In agriculture, social and economic justice was to be achieved through a process of land reforms which would empower the cultivator. In industry, the state would play an active role by setting up major industries under the public sector. These were to be achieved through a comprehensive process of planning under Five Year Plans. These strategies had been borrowed from the Soviet experience of rapid economic development. Nehru was a great admirer of the success of the Soviet Union in achieving rapid development, and thus the ideology on which this strategy is based is often referred to as “Nehruvian Socialism”.

 

Agricultural Policy

At the time of Independence, agriculture in India was beset with many problems. In general, productivity was low. The total production of food grains was not enough to feed the country, so that a large quantity of food grains had to be imported. Nearly 80 percent of the population depended on agriculture for their livelihood. This automatically reduced the income of each person to very low levels. This is a situation described as ‘disguised unemployment’. That is, even if many people shifted to other occupations, total production levels would remain the same, because this surplus population was not really required to sustain the activity, and was, in effect, unemployed. Given the high level of poverty among the rural population, most of them were heavily indebted to moneylenders.

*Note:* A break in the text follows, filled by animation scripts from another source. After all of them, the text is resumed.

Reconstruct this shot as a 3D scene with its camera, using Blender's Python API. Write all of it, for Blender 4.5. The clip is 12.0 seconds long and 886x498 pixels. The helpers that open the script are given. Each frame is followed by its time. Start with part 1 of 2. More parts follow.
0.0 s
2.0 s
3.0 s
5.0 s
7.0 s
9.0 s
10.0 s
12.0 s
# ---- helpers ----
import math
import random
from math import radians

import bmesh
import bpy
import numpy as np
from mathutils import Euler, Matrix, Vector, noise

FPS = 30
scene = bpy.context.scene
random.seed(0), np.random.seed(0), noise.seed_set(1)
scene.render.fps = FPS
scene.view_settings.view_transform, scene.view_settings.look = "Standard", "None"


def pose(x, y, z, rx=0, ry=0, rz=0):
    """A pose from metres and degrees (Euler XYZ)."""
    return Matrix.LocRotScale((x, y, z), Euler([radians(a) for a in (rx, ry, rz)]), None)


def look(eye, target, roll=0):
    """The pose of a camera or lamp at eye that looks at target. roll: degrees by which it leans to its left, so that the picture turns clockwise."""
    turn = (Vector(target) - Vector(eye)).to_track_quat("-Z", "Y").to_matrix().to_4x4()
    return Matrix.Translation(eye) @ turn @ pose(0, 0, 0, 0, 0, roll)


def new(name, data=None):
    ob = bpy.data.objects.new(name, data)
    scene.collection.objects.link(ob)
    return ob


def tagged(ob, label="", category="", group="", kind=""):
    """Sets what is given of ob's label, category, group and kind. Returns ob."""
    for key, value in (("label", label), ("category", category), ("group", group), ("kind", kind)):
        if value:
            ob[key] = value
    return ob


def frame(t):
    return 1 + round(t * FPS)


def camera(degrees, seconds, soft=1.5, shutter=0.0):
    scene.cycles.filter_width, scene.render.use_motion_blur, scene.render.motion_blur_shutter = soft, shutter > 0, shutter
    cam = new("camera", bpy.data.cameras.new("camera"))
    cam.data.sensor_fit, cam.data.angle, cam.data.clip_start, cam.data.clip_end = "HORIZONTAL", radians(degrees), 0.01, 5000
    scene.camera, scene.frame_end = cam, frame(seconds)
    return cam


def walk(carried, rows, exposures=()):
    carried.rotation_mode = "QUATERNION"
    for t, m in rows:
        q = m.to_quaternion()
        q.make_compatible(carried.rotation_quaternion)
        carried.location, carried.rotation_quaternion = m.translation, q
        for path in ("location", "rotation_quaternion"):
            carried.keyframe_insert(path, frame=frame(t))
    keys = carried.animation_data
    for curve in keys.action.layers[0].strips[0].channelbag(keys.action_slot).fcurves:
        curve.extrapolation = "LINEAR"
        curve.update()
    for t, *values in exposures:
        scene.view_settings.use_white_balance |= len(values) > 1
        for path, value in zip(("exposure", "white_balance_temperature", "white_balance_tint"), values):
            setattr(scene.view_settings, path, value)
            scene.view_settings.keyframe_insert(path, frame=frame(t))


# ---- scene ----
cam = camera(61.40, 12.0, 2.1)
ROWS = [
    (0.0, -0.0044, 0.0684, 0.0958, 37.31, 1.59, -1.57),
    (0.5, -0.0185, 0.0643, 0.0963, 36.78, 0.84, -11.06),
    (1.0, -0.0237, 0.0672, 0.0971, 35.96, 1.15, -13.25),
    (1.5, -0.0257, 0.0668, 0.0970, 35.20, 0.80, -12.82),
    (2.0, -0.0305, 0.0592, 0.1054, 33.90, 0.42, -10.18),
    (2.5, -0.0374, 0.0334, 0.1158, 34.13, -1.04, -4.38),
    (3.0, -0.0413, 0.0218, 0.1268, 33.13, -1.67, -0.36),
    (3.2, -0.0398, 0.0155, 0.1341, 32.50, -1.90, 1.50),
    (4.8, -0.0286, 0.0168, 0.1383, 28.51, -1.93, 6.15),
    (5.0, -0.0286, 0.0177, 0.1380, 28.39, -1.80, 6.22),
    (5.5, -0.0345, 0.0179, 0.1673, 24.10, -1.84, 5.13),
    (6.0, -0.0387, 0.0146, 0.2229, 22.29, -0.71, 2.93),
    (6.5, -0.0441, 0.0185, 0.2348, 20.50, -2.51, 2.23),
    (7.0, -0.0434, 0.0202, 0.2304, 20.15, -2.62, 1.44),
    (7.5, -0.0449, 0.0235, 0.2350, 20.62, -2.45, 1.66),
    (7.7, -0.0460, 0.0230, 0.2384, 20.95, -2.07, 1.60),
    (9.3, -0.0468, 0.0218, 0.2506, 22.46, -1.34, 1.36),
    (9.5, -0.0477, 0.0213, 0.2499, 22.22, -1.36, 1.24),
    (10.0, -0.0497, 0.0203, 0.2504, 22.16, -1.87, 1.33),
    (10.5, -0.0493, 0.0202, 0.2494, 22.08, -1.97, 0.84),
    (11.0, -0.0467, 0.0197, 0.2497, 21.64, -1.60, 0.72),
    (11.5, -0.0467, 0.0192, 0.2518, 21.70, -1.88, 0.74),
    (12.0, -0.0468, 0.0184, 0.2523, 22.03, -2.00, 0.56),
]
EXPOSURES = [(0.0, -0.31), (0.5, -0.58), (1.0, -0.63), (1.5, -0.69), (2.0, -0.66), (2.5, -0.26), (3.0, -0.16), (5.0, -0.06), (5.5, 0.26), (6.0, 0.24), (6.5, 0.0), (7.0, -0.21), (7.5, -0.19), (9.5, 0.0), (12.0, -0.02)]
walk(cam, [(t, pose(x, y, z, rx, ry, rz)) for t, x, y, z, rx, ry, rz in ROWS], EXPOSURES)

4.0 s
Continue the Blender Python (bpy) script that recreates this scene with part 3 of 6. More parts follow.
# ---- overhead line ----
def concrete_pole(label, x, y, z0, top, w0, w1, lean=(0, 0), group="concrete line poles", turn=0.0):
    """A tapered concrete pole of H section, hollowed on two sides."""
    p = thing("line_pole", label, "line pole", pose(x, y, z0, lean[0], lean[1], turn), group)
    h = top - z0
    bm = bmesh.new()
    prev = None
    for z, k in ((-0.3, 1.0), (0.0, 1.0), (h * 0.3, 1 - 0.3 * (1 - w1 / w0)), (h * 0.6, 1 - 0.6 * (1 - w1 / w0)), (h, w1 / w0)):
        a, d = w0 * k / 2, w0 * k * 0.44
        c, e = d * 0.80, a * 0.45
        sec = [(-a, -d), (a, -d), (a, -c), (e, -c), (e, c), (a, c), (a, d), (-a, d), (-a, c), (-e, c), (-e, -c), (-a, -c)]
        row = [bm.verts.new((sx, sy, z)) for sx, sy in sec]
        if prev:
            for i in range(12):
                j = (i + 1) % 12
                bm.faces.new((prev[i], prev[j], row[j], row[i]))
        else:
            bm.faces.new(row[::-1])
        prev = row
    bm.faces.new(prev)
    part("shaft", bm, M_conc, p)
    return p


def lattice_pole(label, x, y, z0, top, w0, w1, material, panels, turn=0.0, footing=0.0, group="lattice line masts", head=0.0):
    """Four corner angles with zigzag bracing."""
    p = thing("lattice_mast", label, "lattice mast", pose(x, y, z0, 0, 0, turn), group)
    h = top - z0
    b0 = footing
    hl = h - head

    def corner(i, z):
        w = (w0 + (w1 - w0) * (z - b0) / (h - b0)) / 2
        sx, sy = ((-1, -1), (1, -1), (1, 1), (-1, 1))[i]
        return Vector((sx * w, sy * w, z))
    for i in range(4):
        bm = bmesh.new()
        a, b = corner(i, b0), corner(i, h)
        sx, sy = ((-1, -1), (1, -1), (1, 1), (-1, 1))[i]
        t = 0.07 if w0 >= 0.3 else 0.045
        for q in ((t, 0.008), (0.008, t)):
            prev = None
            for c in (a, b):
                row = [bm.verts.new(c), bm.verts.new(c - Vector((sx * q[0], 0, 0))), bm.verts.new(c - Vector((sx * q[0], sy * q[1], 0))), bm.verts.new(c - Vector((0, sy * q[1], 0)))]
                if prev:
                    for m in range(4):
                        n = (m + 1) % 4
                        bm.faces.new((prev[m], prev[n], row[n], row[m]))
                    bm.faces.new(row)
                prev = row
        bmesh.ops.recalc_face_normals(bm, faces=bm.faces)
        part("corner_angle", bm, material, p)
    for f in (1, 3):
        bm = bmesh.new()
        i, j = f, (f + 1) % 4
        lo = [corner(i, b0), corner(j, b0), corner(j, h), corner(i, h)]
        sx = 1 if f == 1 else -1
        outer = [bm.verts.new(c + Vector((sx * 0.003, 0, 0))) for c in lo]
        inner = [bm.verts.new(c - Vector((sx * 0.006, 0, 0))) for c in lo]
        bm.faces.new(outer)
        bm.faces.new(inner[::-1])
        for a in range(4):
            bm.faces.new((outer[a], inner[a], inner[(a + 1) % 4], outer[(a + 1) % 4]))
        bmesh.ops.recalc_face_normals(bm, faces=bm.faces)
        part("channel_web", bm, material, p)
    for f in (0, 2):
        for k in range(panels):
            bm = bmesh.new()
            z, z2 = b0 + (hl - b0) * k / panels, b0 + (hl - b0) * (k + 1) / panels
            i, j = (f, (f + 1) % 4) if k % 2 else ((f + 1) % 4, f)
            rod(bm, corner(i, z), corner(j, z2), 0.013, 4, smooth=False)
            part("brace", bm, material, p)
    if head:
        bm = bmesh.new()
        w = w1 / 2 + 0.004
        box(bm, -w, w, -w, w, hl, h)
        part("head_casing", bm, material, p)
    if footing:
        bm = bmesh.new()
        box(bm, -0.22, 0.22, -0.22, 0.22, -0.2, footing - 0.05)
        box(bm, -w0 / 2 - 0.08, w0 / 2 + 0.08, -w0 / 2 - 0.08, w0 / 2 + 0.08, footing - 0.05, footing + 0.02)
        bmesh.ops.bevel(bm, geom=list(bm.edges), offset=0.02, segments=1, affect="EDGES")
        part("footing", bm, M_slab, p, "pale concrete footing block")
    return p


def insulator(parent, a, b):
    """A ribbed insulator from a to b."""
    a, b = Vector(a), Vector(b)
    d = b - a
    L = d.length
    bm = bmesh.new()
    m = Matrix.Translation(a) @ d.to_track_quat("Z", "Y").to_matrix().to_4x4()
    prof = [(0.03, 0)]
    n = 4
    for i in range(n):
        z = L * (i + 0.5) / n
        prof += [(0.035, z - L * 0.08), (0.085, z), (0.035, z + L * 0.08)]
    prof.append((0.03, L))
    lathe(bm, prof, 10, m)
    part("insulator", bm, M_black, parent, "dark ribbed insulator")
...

The backwardness of agriculture could be attributed to two factors: institutional and technological. Institutional factors refer to the social and economic relations that prevailed, particularly between the land-owning classes and the cultivating classes. Technological factors relate to use of better seeds, improved methods of cultivation, use of chemical fertilizers, use of machinery like tractors and harvester combines, and provision of irrigation. The government decided to tackle the institutional drawbacks first and began a programme of land reforms to improve the conditions in agriculture. The basic assumption was that such measures would improve the efficiency of land use or productivity, apart from empowering the peasants by creating a socially just system.